Onder voorzitterschap van am. Homan werd het dispuut in 1947 op 20 januari opgericht. De erkenning van dit dispuut in het C.S.R.G. V.E.R.A. vond plaats in juni van hetzelfde jaar. Het bleek dat disputen nodig en wenselijk waren want ook Tuduca en Dorsequa volgen hierna spoedig. De groepen in engere vorm zijn zeer goed voor het begrip amicitia. De toevloed van studenten vlak na de oorlog werkte in de hand, dat disputen opgericht moesten worden. Door de samenstelling en de indeling van de vergadering is het dispuut als het ware een oorsprong geweest van V.E.R.A.
Vervolgens duidt de spreker op het grote nut van het dispuut aangaande het contact tussen oudere en jongere jaars, aangezien alleen in het dispuut deze mogelijkheid zo groot is.
Daarna vertelt am. Roosjen iets over de indeling van de vergadering. De hoofdmoot van de vergadering is de lezing, daarbij worden geen sprekers van buiten het dispuut gehaald. Het probleem wordt door de leden zelf aangepakt. De taak die een dispuut zich stelt is
I) Het juist onderscheiden door de leden. Elkaar vormen als Christen student. II) Het ontwikkelen van de oratorische gaven.
III) De amicitia bevorderen. Een ongrijpbaar begrip, dat juist in het dispuut zijn kansen heeft.
Vervolgens opperde am. Roosjen de mogelijkheid om gedurende het begin van de vergadering een bespreking te houden van het gelezen Bijbelgedeelte. Daarnaast hebben we de lezingen, stellingen, memoraties, meningen over een boek, improvisaties, dit laatste is langzamerhand verwaterd. Dit zou opnieuw in zwang moeten komen, aangezien dit van nut zou zijn voor de eerstejaars.
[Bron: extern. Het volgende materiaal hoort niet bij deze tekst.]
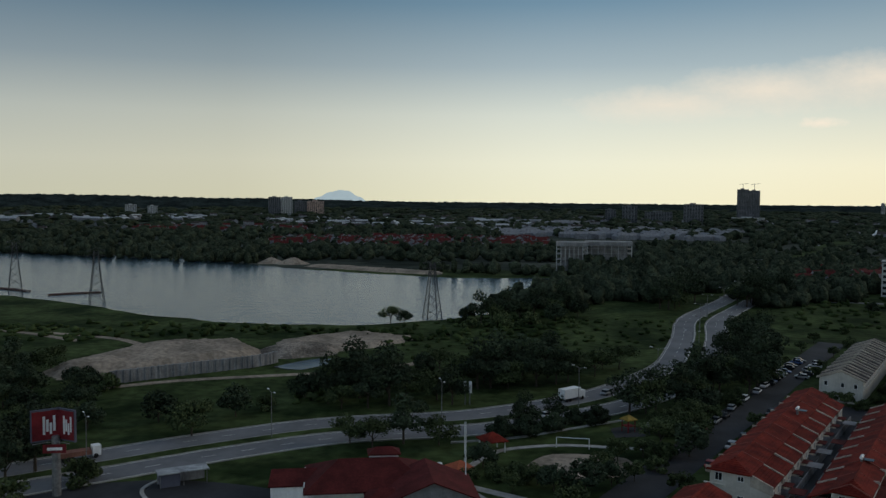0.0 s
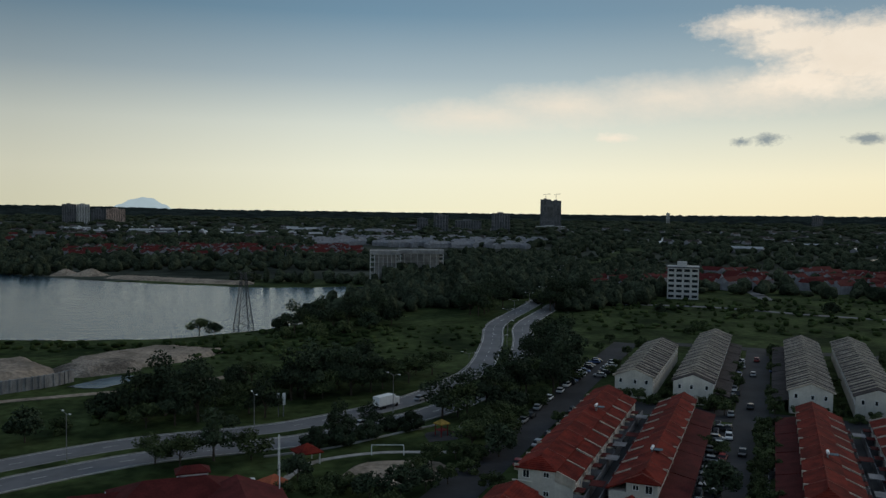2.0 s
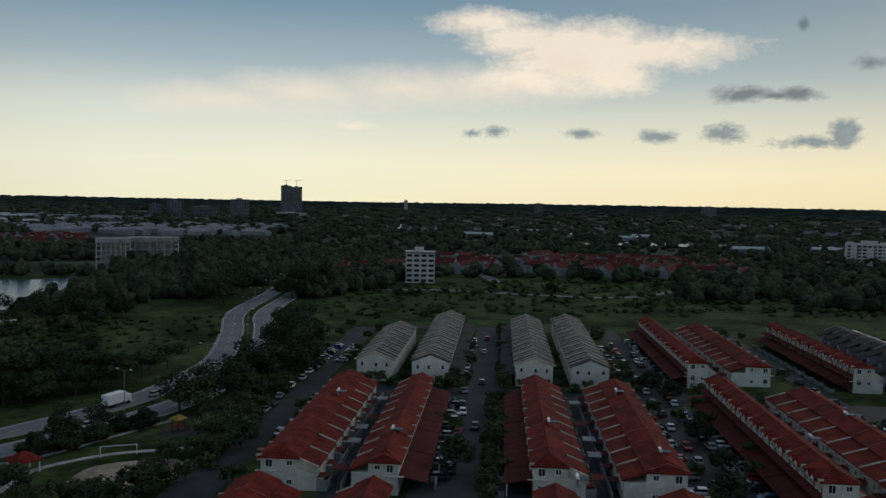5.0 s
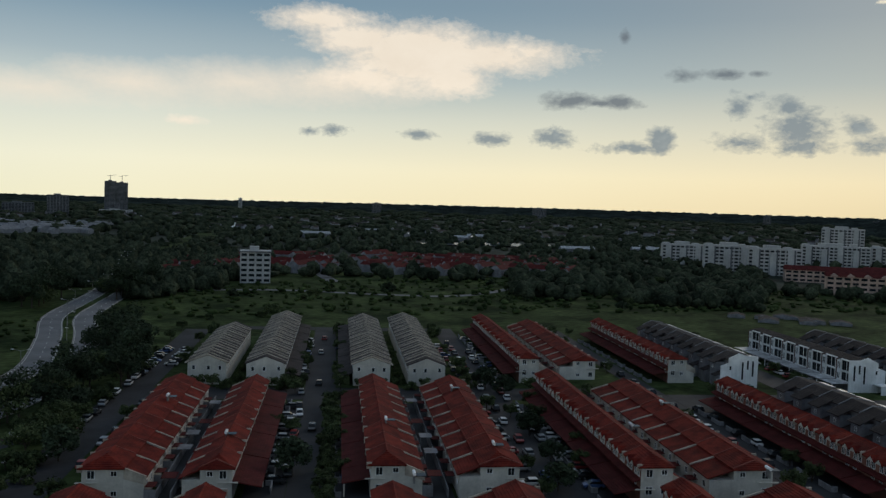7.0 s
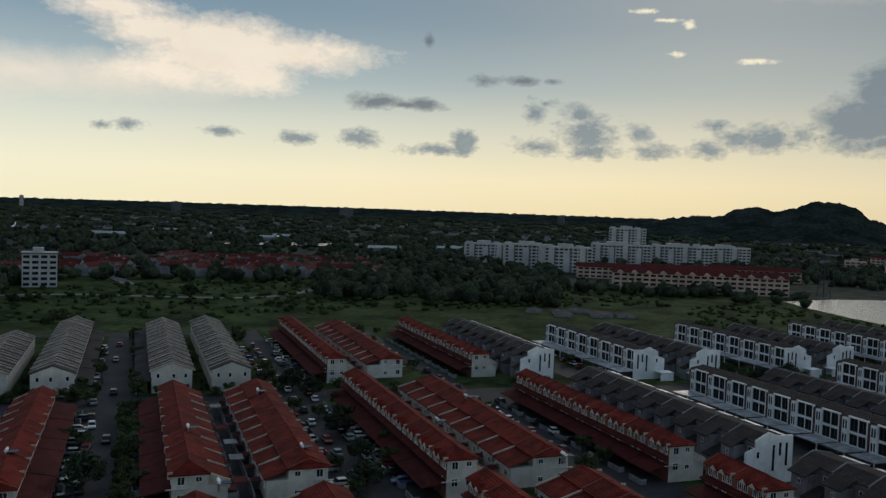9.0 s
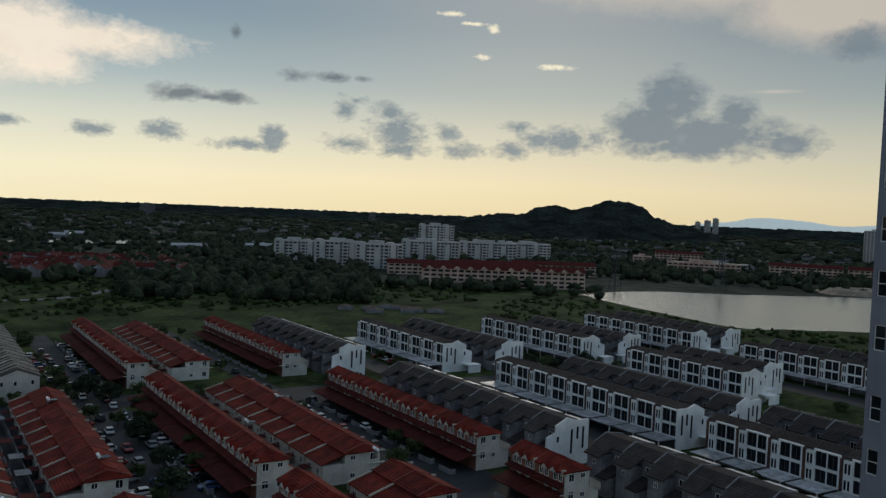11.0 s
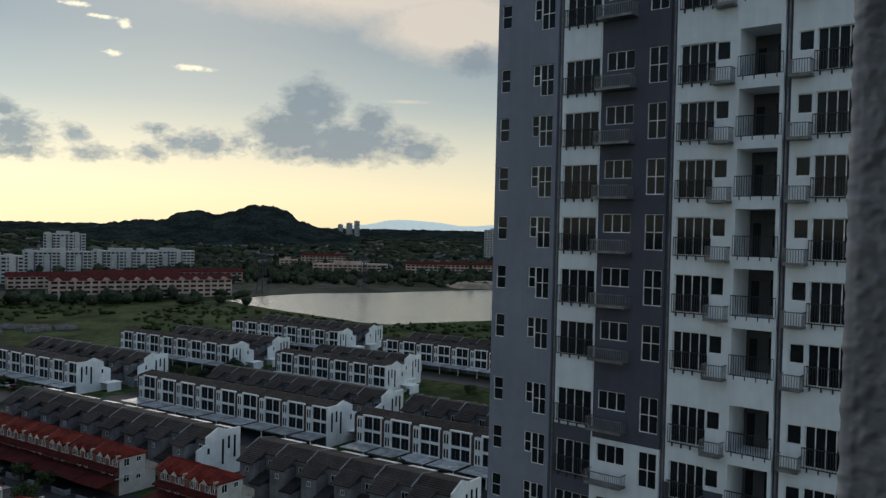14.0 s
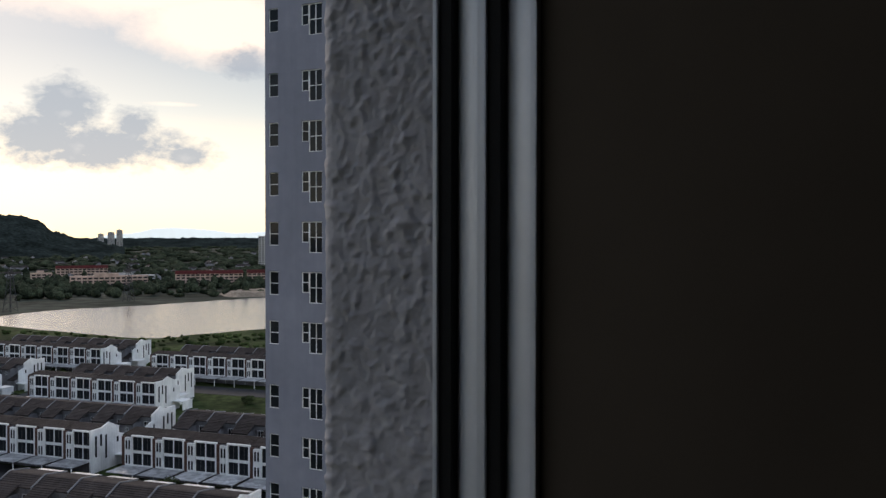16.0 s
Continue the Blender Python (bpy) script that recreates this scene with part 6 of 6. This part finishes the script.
def pylon(x, y, high, turn, group):
    p = thing("pylon", "grey steel lattice power pylon", "pylon", pose(x, y, 0, 0, 0, turn), group)

    def half(z):
        return 2.5 * (1 - z / high) ** 1.2 + 0.9
    levels = [high * k / 7 for k in range(8)]
    for sx in (-1, 1):
        for sy in (-1, 1):
            bm = bmesh.new()
            for a, b in zip(levels, levels[1:]):
                tube(bm, (sx * half(a), sy * half(a), a), (sx * half(b), sy * half(b), b), 0.2, 4)
            part("leg", bm, M_BLACKRAIL, p)
    for sx, sy, ax in ((-1, 0, 1), (1, 0, 1), (0, -1, 0), (0, 1, 0)):
        bm = bmesh.new()
        for a, b in zip(levels, levels[1:]):
            ha, hb = half(a), half(b)
            if ax:
                tube(bm, (sx * ha, -ha, a), (sx * hb, hb, b), 0.11, 4)
                tube(bm, (sx * ha, ha, a), (sx * hb, -hb, b), 0.08, 4)
            else:
                tube(bm, (-ha, sy * ha, a), (hb, sy * hb, b), 0.11, 4)
                tube(bm, (ha, sy * ha, a), (-hb, sy * hb, b), 0.08, 4)
        part("bracing", bm, M_BLACKRAIL, p)
    for z in (high * 0.78, high * 0.9, high):
        bm = bmesh.new()
        tube(bm, (-4.4, 0, z), (4.4, 0, z), 0.12, 4)
        tube(bm, (-4.4, 0, z), (0, 0, z + 1.5), 0.08, 4)
        tube(bm, (4.4, 0, z), (0, 0, z + 1.5), 0.08, 4)
        part("cross_arm", bm, M_BLACKRAIL, p)
    return p


for x, y, h, t in ((-4.5, 368, 24, 20), (-170.6, 414, 25, 30), (-229, 450, 27, 30), (640, 130, 30, 60), (720, 60, 30, 60)):
    pylon(x, y, h, t, "power pylons")


def street_lamp(x, y, turn, high=10):
    p = thing("street_lamp", "slim grey two-armed street lamp", "street lamp", pose(x, y, 0, 0, 0, turn), "highway lamps")
    bm = bmesh.new()
    tube(bm, (0, 0, 0), (0, 0, high), 0.11, 8, 0.06)
    part("pole", bm, M_METAL, p)
    for s in (-1, 1):
        bm = bmesh.new()
        tube(bm, (0, 0, high - 0.1), (s * 1.8, 0, high + 0.35), 0.04, 6)
        part("arm", bm, M_METAL, p)
        part("lantern", shape((s * 2.1 - 0.4, s * 2.1 + 0.4, -0.14, 0.14, high + 0.3, high + 0.42)), M_FRAME, p)


for i in range(18, len(hw) - 30, 9):
    d = (hw[i + 1] - hw[i]).normalized()
    street_lamp(hw[i].x, hw[i].y, math.degrees(math.atan2(d.y, d.x)) + 90)
for x, y, h in ((4.3, 146, 13), (4.5, 161, 9)):
    f = thing("pole", "tall slim white pole beside the hall", "pole", pose(x, y, 0))
    bm = bmesh.new()
    tube(bm, (0, 0, 0), (0, 0, h), 0.12, 8, 0.05)
    part("shaft", bm, M_WHITE, f)
sign = thing("road_sign", "white twin-post road sign at the verge", "sign", pose(6.5, 211, 0))
for x in (-0.6, 0.6):
    part("post", shape((x - 0.12, x + 0.12, -0.1, 0.1, 0, 6)), M_METAL, sign)
for x in (-0.7, 0.7):
    part("panel", shape((x - 0.4, x + 0.4, -0.16, -0.1, 3.0, 6)), M_WHITE, sign)
goal = thing("goal", "white football goal on the playing field", "goal", pose(27.5, 174, 0, 0, 0, -10))
for a, b in (((-3.4, 0, 0), (-3.4, 0, 2.2)), ((3.4, 0, 0), (3.4, 0, 2.2)), ((-3.4, 0, 2.2), (3.4, 0, 2.2))):
    bm = bmesh.new()
    tube(bm, a, b, 0.09, 6)
    part("bar", bm, M_FRAME, goal)
play = thing("play_frame", "red and yellow climbing frame with a slide", "playground", pose(42, 187, 0, 0, 0, 30))
for x in (-1, 1):
    for y in (-1, 1):
        part("post", shape((x - 0.08, x + 0.08, y - 0.08, y + 0.08, 0, 3)), M_RED, play)
part("deck", shape((-1.1, 1.1, -1.1, 1.1, 1.4, 1.5)), M_RED, play)
part("canopy", hip(-1.4, 1.4, -1.4, 1.4, 3.0, 3.9, 1.3), material("yellow_plastic", (0.26, 0.17, 0.03), 0.5, size=1), play)
bm = bmesh.new()
prism(bm, [(1.1, 1.4), (3.6, 0.2), (3.6, 0.3), (1.1, 1.55)], -0.4, 0.4)
part("slide", bm, M_RED, play)
structure("path", patch([(38, 182), (46, 184), (47, 190), (39, 190)], 0.06, 0.4, 2), M_ASPHALT, "dark rubber playground surface")

# ---- vehicles ----
PAINTS = [material("white_car_paint", (0.62, 0.62, 0.62), 0.3, size=2, spots=(0.95, 1.02), grain=0.03, bump=0, spec=0.5), material("silver_car_paint", (0.32, 0.33, 0.34), 0.3, 0.4, size=2, spots=(0.95, 1.02), grain=0.03, bump=0, spec=0.5),
          material("black_car_paint", (0.02, 0.02, 0.022), 0.25, size=2, grain=0.03, bump=0, spec=0.5), material("red_car_paint", (0.22, 0.02, 0.02), 0.3, size=2, grain=0.03, bump=0, spec=0.5), material("blue_car_paint", (0.04, 0.08, 0.2), 0.3, size=2, grain=0.03, bump=0, spec=0.5)]
WORDS = ("white", "silver", "black", "red", "blue")
M_TYRE = material("tyre_rubber", (0.015, 0.015, 0.015), 0.9, size=0.4)


def car(k):
    c = thing("car", f"{WORDS[k]} compact car parked on the street", "car")
    bm = bmesh.new()
    prism(bm, [(-2.0, 0.35), (2.0, 0.35), (2.05, 0.75), (1.2, 0.92), (-1.95, 0.95), (-2.05, 0.6)], -0.82, 0.82)
    bmesh.ops.bevel(bm, geom=bm.edges, offset=0.06, segments=1, affect="EDGES")
    part("body", bm, PAINTS[k], c)
    bm = bmesh.new()
    prism(bm, [(-1.75, 0.92), (1.15, 0.92), (0.45, 1.40), (-1.35, 1.42)], -0.74, 0.74)
    part("glasshouse", bm, M_GLASS, c, "dark car windows")
    bm = bmesh.new()
    prism(bm, [(-1.32, 1.41), (0.42, 1.39), (0.30, 1.48), (-1.2, 1.50)], -0.68, 0.68)
    part("roof", bm, PAINTS[k], c)
    wheel = None
    for x in (-1.25, 1.3):
        for y in (-0.78, 0.78):
            bm = bmesh.new()
            tube(bm, (x, y - 0.1, 0.31), (x, y + 0.1, 0.31), 0.31, 10)
            part("wheel", bm, M_TYRE, c)
    return c


CARS = [car(k) for k in range(5)]
PARKED = [False] * 5


def park(k, m):
    if PARKED[k]:
        copy_thing(CARS[k], m)["group"] = "parked cars"
    else:
        CARS[k].matrix_basis, PARKED[k] = m, True
        CARS[k]["group"] = "parked cars"


rng = random.Random(5)


def kerbside(w, lo, hi, gap, count, turns):
    """Cars parked along one line of a street, at uneven gaps."""
    s = lo
    for _ in range(count):
        s += rng.uniform(0.6, 1.4) * gap
        if s > hi:
            return
        park(rng.choice((0, 0, 1, 1, 2, 2, 2, 3, 4)), est(w + rng.uniform(-0.4, 0.4), s, 0.05) @ pose(0, 0, 0, 0, 0, rng.choice(turns) + rng.uniform(-5, 5)))


for w, lo, hi, gap, count, turns in ((-10.6, 146, 213, 7.0, 10, (0, 180)), (-8.6, 150, 330, 13, 12, (90, 270)), (-9.5, 236, 330, 9, 8, (0, 90)), (3.4, 146, 213, 8, 8, (0, 180)), (-4.6, 160, 330, 45, 4, (90, 270)), (2.0, 236, 330, 9, 8, (0, 90)),
                                     (36.6, 144, 213, 8, 8, (0, 180)), (40.4, 148, 330, 12, 13, (90, 270)), (45.5, 148, 330, 11, 14, (90, 270)), (48.5, 144, 210, 8, 8, (0, 180)), (49.0, 236, 320, 11, 7, (0, 90)), (36.5, 236, 320, 11, 7, (0, 90)),
                                     (-46.9, 150, 215, 11, 6, (90, 270)), (-55.8, 178, 262, 9, 9, (90, 270)), (-55.6, 244, 300, 5, 10, (0, 180)), (-49.5, 258, 300, 7, 5, (0, 180)), (88.4, 150, 300, 13, 9, (90, 270)), (94.2, 150, 230, 13, 5, (0, 90)), (133, 150, 230, 9, 6, (90, 270)), (143, 226, 300, 8, 7, (0, 90)), (146.5, 215, 290, 8, 6, (0, 90))):
    kerbside(w, lo, hi, gap, count, turns)
for i, off, k in ((40, -6, 2), (52, 4.2, 4), (60, 8, 2), (96, 4, 0), (103, -4, 1), (108, 8, 0)):
    d = (hw[i + 1] - hw[i]).normalized()
    p = hw[i] + Vector((d.y, -d.x, 0)) * off
    park(k, pose(p.x, p.y, 0.1, 0, 0, math.degrees(math.atan2(d.y, d.x))))


def lorry(i, off, box_m, label, flat=False):
    d = (hw[i + 1] - hw[i]).normalized()
    p = hw[i] + Vector((d.y, -d.x, 0)) * off
    t = thing("lorry", label, "lorry", pose(p.x, p.y, 0.1, 0, 0, math.degrees(math.atan2(d.y, d.x))))
    part("cab", shape((2.2, 3.8, -1.05, 1.05, 0.5, 2.4)), M_WHITE, t)
    part("windscreen", shape((3.75, 3.84, -0.9, 0.9, 1.4, 2.2)), M_GLASS, t)
    part("load", shape((-4, 2.0, -1.15, 1.15, 0.9, 1.8 if flat else 3.3)), box_m, t)
    for x in (-3, -1.8, 2.8):
        for y in (-0.95, 0.95):
            bm = bmesh.new()
            tube(bm, (x, y - 0.15, 0.48), (x, y + 0.15, 0.48), 0.48, 10)
            part("wheel", bm, M_TYRE, t)


near = min(range(len(hw)), key=lambda i: (hw[i] - Vector((33, 216, 0))).length)
lorry(near, -6, M_WHITE, "white box lorry on the highway")
near = min(range(len(hw)), key=lambda i: (hw[i] - Vector((-66, 160, 0))).length)
lorry(near, -6, M_BROWNWALL, "brown flatbed lorry with white cab on the highway", True)

# ---- lake shore works ----
for i, (x, y, r) in enumerate(((-190, 712, 10), (-172, 702, 9), (-135, 664, 12), (-118, 660, 14))):
    mound("ground", "pale heap of sand on the far shore", [(x + r * math.cos(a), y + r * 0.7 * math.sin(a)) for a in (k * 0.785 for k in range(8))], 5.5, M_SAND, 20 + i, 2.0)
mound("ground", "pale sandy yard on the far shore", [(-105, 636), (-90, 650), (-30, 612), (0, 590), (-4, 575), (-40, 592)], 1.5, M_SAND, 30, 4)
mound("ground", "sandy bank beyond the pond", [(748, -20), (790, -10), (815, -60), (800, -130), (765, -120), (752, -60)], 4, M_SAND, 31, 5)
for pts in ([(-250, 470), (-236, 462), (-224, 454)], [(-206, 438), (-196, 446), (-184, 452)]):
    d = thing("jetty", "dark timber jetty on the lake", "jetty")
    part("deck", ribbon(spline(pts, 3), -1.6, 1.6, 0.2, 0.7), M_BROWNPANEL, d)
# yard walls, tanks and awnings behind and before the terraces
rng = random.Random(9)
for w in (-28.4, 19.0):
    for i in range(5):
        m = est(w + rng.uniform(-0.6, 0.6), 152 + i * 13 + rng.uniform(-4, 4))
        a = thing("awning", "weathered metal awning over a back yard", "awning", m, "back yard awnings")
        part("sheet", shape((-1.3, 1.3, -1.7, 1.7, 2.6 + 0.1 * (i % 3), 2.68 + 0.1 * (i % 3))), M_CEMENT if i % 3 else M_TILE_MAROON, a)
        part("post", shape((-1.2, -1.1, -1.6, -1.5, 0, 2.6)), M_METAL, a)
for w, s in ((-36.5, 190), (10.5, 170), (28.0, 200), (29.5, 152), (60.5, 165), (75.0, 185), (13.2, 135), (75, 136), (-20, 160)):
    tank = thing("water_heater", "white solar water heater on a roof", "water heater", est(w, s, 7.2))
    bm = bmesh.new()
    tube(bm, (0, -0.9, 0.75), (0, 0.9, 0.75), 0.28, 10)
    part("tank", bm, M_GLINT, tank)
    part("collector", shape((0.25, 1.9, -0.8, 0.8, 0.35, 0.45)), M_GLASS, tank)
    part("stand", shape((-0.15, 0.15, -0.6, 0.6, -0.9, 0.5)), M_METAL, tank)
De commissieverslagen zijn ook een onontbreekbaar element in de vergadering, dit geeft meer het luchtige cachet. Am. v.d. Velde gebruikte hier voor de stelling: “Gebrek aan weinig commissies is gelijk aan een overmatig gebrek van commissies”
Daarna volgen de 1e en 2e rondvraag. De 2e rondvraag in de vergadering acht de spreker eigenlijk niet nodig. Temeer daar deze overgenomen is van de V.E.R.A.-vergadering. Ook duidt de spreker de wissel trophée aan, die zijn rol speelt in de jaarlijkse bierestafettes.
(De praeses toont de trophée aan HAAR en vertelt dat deze gemaakt is van zeepsteen en afkomstig uit Canada.)
Am. Roosjen memoreert nog de weekends en vooral het komende weekend te Roden, de reünies en de vacantiereizen, eieren rapen tijdens het kieviten seizoen en het IXNAΘON-lied dat in 1958 door am. Kleinlein is gecomponeerd.
Als laatste punt accentueert de spreker het belang van een dispuut, aangezien dit de kern is van de leerschool. Het openstaan jegens elkaar is een noodzakelijk punt.
De praeses dankt am. Roosjen voor zijn inleiding, die een duidelijk overzicht gaf van het dispuut IXNAΘON.
Daarna geeft de praeses een korte uiteenzetting over de historische figuur Echnaton, die leefde omstreeks 1387-1366 vóór Christus.